__Data extract__:
____

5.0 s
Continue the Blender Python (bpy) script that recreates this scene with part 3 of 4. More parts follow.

____

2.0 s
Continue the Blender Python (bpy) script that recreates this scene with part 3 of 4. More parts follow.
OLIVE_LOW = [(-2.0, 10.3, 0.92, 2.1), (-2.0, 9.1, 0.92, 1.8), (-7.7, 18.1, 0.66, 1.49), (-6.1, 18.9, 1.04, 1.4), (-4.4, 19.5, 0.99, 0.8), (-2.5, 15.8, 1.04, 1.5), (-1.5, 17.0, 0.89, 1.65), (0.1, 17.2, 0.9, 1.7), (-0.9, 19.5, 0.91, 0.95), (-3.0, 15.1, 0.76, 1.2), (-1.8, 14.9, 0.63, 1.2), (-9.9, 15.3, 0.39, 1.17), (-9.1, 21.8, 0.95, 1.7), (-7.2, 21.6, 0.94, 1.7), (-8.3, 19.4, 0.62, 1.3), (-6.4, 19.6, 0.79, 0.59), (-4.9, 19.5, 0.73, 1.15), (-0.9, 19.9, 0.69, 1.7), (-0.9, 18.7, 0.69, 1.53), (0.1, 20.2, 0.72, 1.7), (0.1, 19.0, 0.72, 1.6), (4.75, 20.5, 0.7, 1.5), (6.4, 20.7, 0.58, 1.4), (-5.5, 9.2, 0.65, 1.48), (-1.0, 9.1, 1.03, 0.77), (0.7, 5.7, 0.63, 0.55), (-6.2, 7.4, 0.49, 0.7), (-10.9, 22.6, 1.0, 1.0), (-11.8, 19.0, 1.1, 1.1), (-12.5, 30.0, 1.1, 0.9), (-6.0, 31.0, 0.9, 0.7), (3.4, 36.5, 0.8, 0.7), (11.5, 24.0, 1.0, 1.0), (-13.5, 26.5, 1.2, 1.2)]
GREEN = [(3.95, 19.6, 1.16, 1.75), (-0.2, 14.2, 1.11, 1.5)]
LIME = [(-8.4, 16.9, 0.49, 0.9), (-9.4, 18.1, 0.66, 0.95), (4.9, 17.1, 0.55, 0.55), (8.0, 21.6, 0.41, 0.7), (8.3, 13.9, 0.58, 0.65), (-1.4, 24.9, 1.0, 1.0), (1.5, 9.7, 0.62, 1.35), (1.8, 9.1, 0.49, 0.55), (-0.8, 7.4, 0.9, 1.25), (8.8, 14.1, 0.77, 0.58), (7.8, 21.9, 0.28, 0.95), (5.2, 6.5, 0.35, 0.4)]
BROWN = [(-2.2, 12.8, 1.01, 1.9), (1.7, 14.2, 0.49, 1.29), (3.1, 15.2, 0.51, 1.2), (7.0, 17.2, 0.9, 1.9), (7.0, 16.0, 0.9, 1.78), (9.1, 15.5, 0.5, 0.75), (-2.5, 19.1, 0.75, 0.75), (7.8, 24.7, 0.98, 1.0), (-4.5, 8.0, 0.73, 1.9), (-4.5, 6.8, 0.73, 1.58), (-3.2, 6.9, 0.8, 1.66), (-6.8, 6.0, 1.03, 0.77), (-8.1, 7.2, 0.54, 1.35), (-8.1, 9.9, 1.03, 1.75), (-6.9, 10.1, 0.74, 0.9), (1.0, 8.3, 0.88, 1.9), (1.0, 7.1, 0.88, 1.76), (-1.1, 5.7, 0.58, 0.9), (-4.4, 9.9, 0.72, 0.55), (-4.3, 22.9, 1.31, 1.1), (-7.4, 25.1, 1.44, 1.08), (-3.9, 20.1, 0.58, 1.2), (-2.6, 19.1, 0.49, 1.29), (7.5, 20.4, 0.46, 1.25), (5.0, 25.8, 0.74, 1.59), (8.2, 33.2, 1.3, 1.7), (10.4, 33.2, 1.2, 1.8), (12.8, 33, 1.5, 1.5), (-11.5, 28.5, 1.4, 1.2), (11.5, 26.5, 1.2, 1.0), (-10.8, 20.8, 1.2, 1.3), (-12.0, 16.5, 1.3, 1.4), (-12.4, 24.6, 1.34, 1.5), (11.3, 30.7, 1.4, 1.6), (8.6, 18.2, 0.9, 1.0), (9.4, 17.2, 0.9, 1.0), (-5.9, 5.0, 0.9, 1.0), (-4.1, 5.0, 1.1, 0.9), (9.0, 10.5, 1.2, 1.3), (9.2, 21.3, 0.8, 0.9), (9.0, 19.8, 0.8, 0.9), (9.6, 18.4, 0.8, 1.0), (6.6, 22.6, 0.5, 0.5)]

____

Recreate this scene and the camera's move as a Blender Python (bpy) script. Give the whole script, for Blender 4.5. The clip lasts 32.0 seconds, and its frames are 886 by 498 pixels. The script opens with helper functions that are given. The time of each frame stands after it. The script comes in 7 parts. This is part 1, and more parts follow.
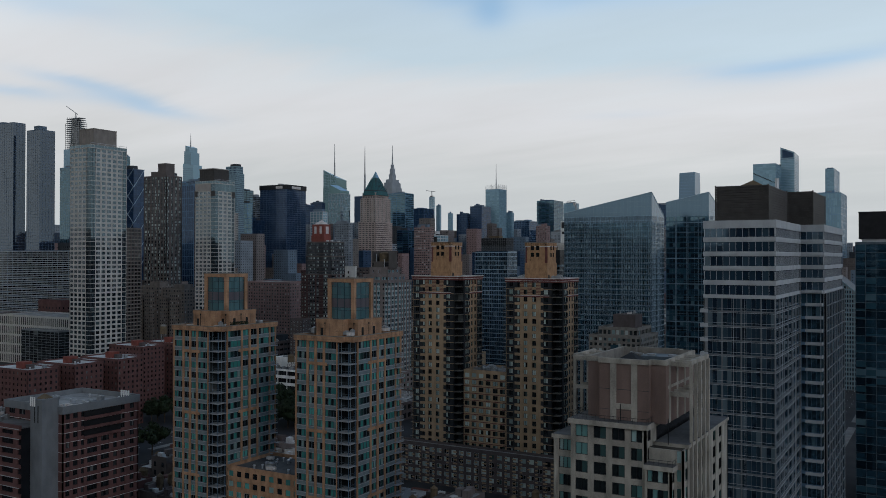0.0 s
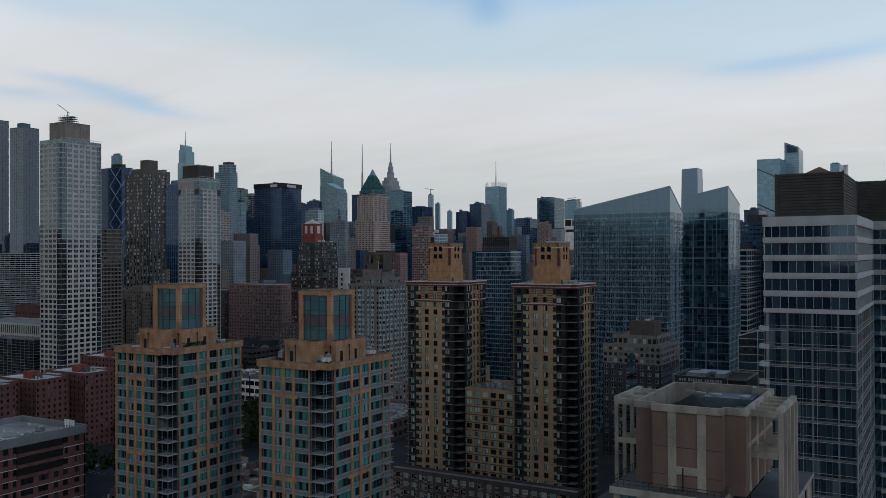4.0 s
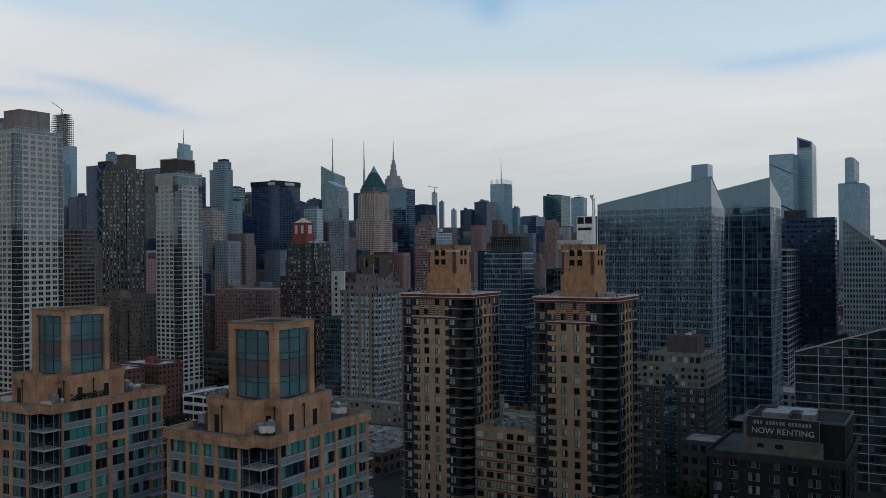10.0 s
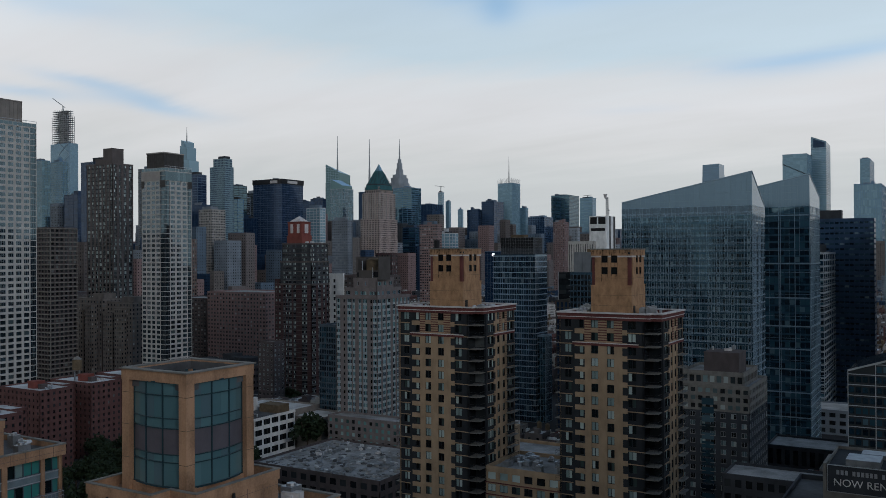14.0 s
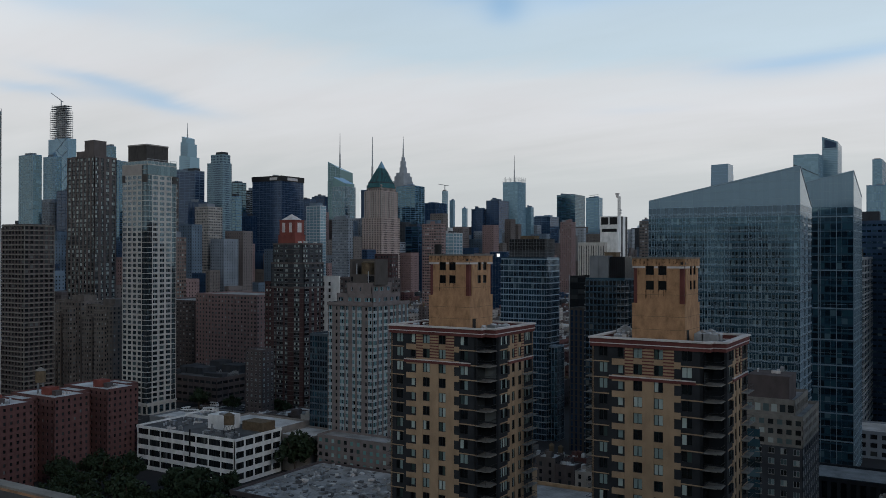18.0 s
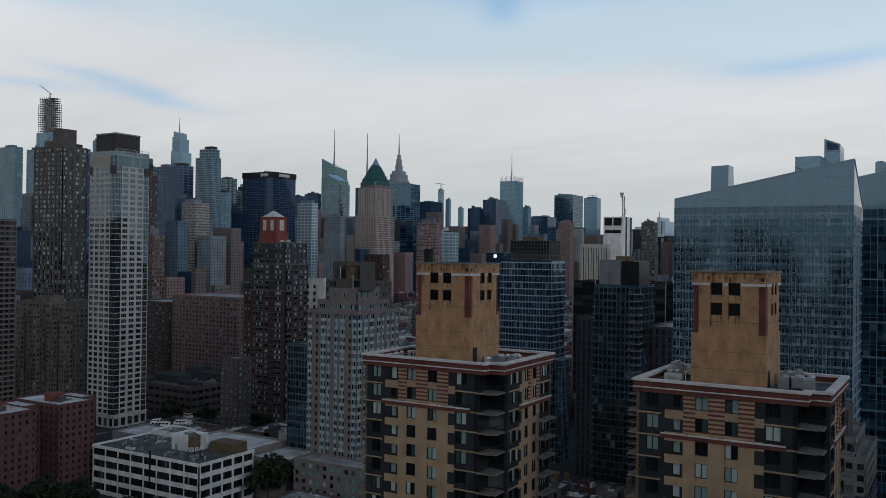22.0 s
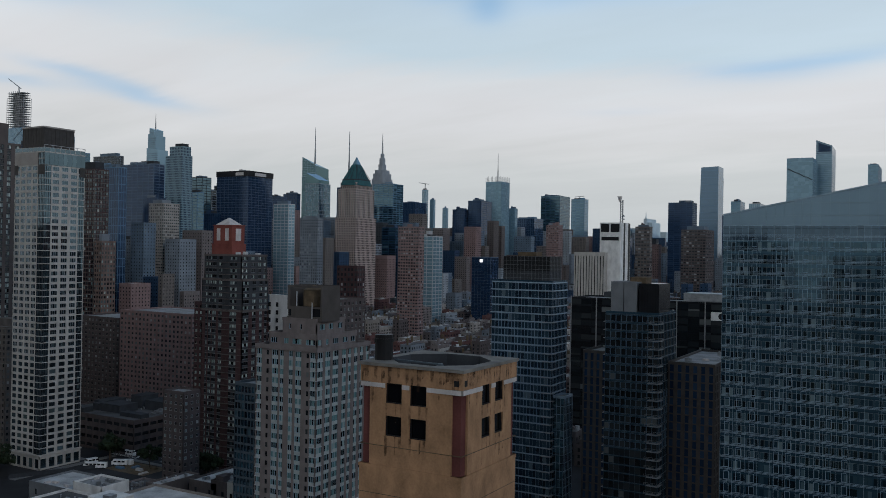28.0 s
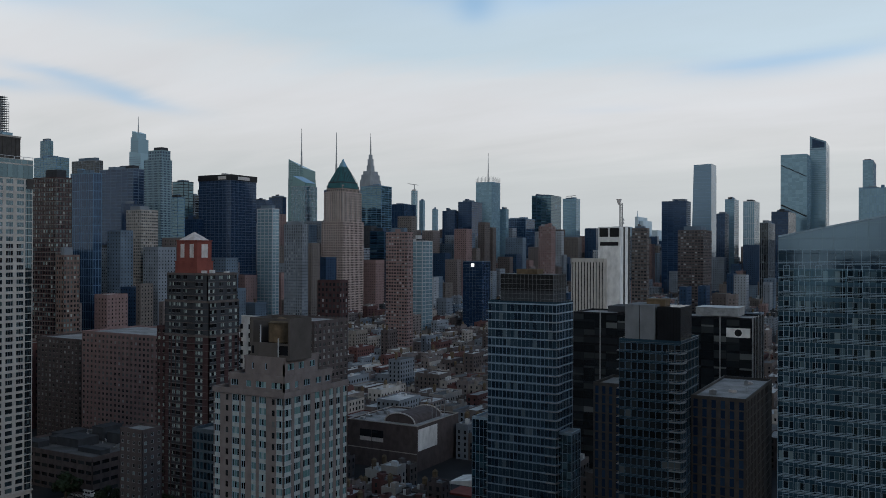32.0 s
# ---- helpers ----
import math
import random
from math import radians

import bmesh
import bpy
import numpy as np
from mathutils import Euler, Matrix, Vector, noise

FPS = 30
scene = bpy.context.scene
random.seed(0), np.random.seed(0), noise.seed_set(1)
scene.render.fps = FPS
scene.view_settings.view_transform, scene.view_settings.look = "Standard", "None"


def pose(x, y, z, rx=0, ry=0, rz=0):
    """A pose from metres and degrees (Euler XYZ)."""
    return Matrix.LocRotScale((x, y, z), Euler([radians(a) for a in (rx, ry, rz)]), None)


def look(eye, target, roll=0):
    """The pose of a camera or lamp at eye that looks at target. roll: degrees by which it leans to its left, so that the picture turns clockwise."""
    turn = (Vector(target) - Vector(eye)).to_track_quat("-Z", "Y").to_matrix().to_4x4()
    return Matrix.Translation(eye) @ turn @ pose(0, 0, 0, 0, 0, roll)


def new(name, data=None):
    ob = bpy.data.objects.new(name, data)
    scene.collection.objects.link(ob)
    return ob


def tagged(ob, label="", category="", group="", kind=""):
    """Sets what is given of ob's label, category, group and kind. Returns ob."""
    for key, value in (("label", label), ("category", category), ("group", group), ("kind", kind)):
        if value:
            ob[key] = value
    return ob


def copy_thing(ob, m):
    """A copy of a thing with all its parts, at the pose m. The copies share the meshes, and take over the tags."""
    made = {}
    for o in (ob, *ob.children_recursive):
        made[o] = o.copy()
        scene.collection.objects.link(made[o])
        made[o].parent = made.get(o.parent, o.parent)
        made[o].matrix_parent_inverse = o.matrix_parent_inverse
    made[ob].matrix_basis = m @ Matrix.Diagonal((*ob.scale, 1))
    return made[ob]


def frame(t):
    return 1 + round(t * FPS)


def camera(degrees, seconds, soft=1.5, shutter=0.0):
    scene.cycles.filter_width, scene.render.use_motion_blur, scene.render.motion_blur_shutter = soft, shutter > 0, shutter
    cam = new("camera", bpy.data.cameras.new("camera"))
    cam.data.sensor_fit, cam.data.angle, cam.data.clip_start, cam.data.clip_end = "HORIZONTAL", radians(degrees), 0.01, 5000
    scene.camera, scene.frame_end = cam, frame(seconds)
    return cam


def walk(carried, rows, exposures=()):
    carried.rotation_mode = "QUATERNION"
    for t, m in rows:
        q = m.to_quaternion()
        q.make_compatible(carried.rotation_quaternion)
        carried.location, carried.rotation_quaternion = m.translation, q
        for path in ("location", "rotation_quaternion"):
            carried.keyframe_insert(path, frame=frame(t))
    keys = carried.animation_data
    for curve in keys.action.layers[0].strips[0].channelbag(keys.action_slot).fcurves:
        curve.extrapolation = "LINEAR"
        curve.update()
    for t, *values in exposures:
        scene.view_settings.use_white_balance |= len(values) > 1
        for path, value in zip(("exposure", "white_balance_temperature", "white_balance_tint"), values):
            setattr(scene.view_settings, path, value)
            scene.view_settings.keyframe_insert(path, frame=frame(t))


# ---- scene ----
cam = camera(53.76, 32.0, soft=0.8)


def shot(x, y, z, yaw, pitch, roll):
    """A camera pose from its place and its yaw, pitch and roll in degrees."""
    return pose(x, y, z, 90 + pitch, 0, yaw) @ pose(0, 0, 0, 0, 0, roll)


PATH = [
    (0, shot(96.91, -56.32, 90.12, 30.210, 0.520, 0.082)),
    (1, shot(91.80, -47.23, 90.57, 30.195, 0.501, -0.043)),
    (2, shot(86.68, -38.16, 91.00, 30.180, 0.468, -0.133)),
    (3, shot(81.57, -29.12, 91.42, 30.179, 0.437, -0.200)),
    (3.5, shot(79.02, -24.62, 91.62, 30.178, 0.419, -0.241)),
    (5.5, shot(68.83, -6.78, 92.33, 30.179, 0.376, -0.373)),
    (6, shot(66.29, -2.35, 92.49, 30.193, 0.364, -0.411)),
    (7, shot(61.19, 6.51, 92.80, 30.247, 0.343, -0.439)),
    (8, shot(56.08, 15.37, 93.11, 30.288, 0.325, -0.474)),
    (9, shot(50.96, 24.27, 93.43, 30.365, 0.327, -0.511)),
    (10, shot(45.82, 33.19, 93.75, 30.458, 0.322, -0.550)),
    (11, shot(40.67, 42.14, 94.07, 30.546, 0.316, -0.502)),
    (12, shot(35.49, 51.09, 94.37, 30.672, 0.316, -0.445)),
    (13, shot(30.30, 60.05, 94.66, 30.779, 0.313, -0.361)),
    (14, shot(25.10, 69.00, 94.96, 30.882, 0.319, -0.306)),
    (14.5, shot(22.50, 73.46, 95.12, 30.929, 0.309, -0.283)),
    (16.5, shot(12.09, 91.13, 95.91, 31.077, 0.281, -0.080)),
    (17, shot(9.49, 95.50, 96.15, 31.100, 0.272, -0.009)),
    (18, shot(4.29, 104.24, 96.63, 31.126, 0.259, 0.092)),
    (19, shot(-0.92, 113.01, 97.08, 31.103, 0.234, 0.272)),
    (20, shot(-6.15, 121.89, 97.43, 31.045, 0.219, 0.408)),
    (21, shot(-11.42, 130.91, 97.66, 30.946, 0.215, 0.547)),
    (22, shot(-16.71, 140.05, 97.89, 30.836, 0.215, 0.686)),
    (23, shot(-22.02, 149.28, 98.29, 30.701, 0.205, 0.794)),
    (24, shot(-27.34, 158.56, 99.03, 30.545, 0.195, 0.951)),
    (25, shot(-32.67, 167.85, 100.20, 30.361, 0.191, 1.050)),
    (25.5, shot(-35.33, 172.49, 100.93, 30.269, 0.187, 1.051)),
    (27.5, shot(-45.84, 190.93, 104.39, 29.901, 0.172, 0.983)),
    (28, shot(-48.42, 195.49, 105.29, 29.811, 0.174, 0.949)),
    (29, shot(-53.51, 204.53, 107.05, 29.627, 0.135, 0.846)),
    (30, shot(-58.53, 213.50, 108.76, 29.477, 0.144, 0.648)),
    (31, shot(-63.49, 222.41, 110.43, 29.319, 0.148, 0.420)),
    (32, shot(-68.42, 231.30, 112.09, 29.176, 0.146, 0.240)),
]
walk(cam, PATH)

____

__Description of the task__:
Starting at the line that contains "keys = carried.animation_data" and ending at the line that contains "return pose(x, y, z, 90", retype each line exactly; omit everything outside that range.

__Task result__:
    keys = carried.animation_data
    for curve in keys.action.layers[0].strips[0].channelbag(keys.action_slot).fcurves:
        curve.extrapolation = "LINEAR"
        curve.update()
    for t, *values in exposures:
        scene.view_settings.use_white_balance |= len(values) > 1
        for path, value in zip(("exposure", "white_balance_temperature", "white_balance_tint"), values):
            setattr(scene.view_settings, path, value)
            scene.view_settings.keyframe_insert(path, frame=frame(t))


# ---- scene ----
cam = camera(53.76, 32.0, soft=0.8)


def shot(x, y, z, yaw, pitch, roll):
    """A camera pose from its place and its yaw, pitch and roll in degrees."""
    return pose(x, y, z, 90 + pitch, 0, yaw) @ pose(0, 0, 0, 0, 0, roll)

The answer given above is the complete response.